В таком положении были они, когда в конце аллеи показался Гюриель верхом на маленькой лошадке, сопровождаемый мулами и с собаками впереди.
Гюриель зашел проститься к нам. На его лице не было и тени печали, и он вовсе не походил на человека, который надеется бегством излечиться от погибельной страсти. Он был, напротив, так весел и доволен, что Брюлета подумала, что Теренция поместила его в число ее поклонников только для того, чтобы оправдать как-нибудь свою досаду.
Брюлета пробовала даже заставить его сказать настоящую причину его ухода.
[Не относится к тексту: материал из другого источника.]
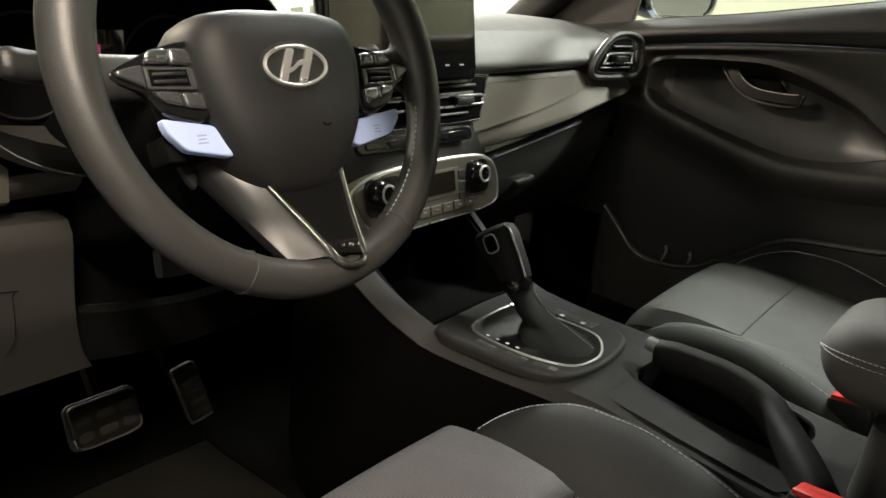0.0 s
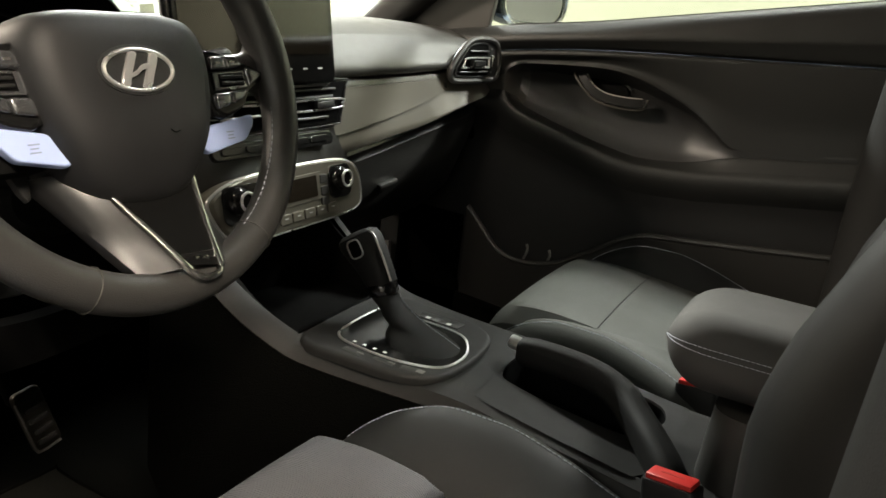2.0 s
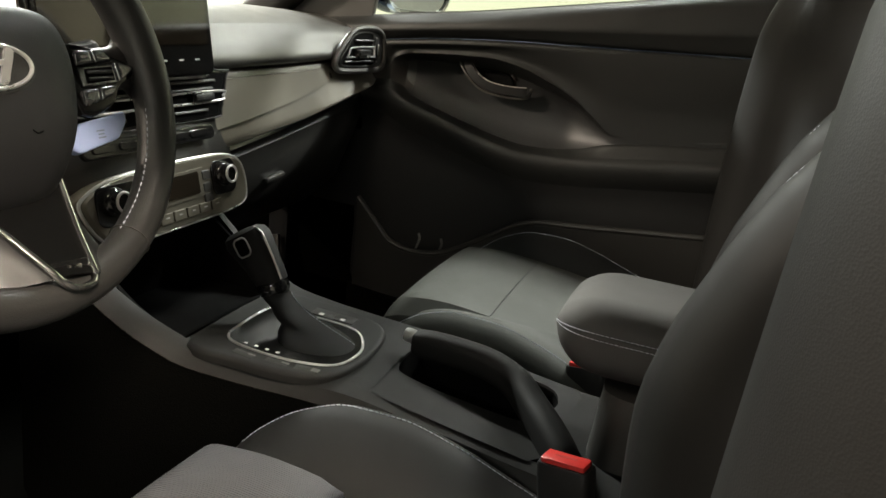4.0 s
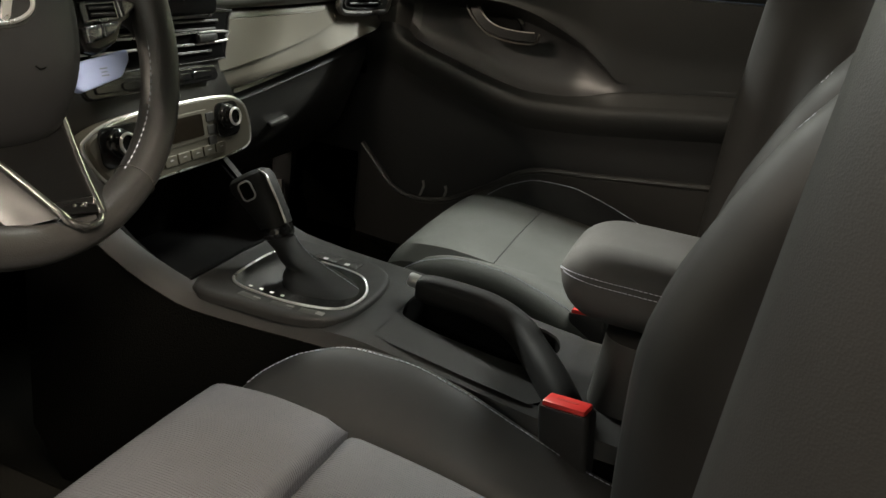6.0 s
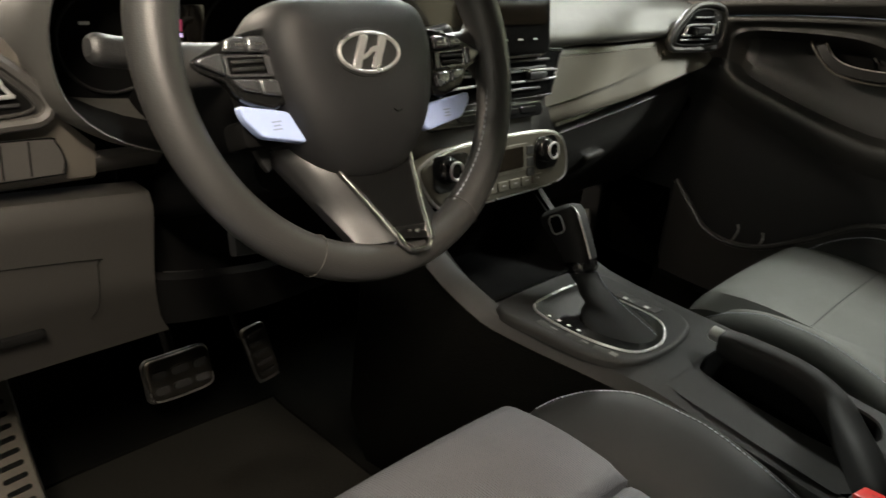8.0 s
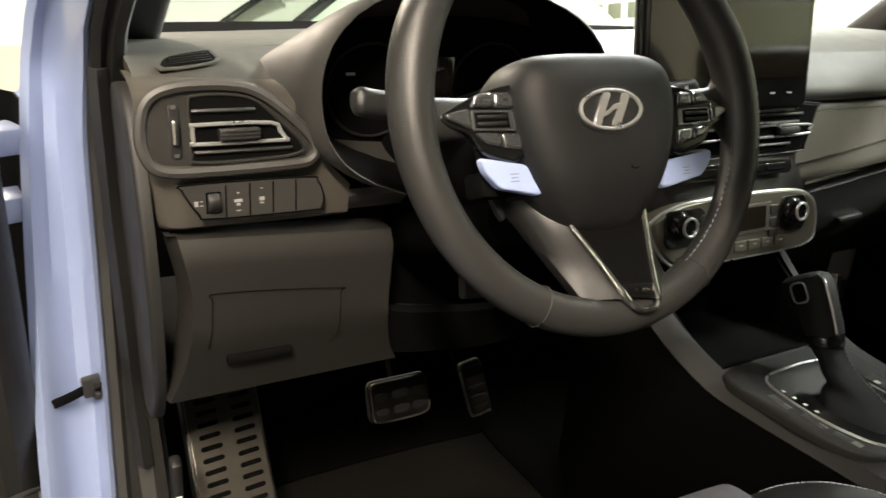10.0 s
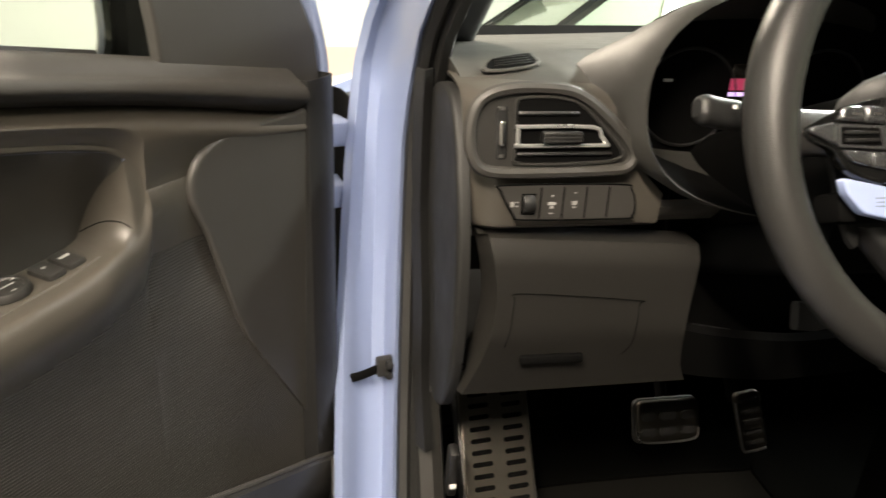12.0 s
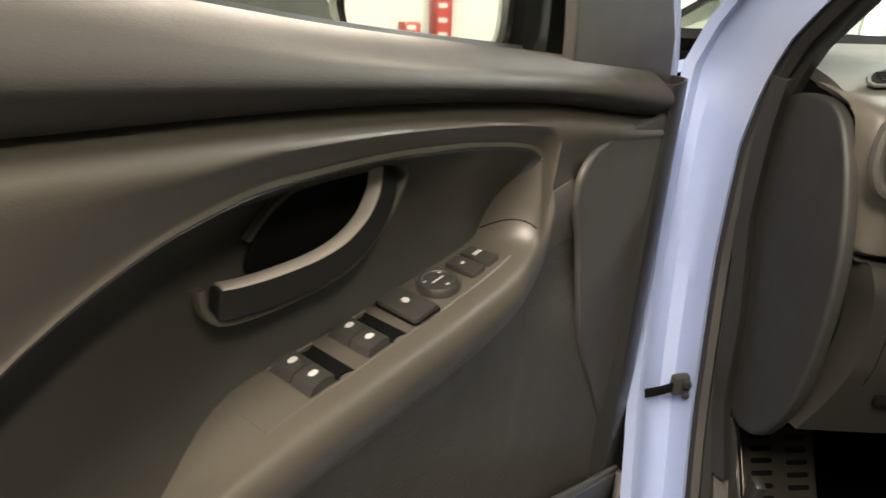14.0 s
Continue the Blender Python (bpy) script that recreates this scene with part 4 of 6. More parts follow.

И когда он сказал, что у него спешное дело, а Теренция со своей стороны объявила, что он говорит неправду и начала просить его остаться, она рассердилась на его твердость и стала упрекать его в том, что он скучает в обществе берришонцев. Он предоставил ей смеяться и не хотел изменить своего намерения. Брюлета, наконец, не на шутку разобиделась и сказала ему:
— Так как мы с вами больше никогда, может быть, не увидимся, то вам не мешало бы возвратить мне вещицу, которая не принадлежит вам, а по-прежнему болтается у вас на ушах.
— Вот те на! А я думал, что она принадлежат мне так же, как мое ухо принадлежит моей голове: вещь эту подарила мне сестра.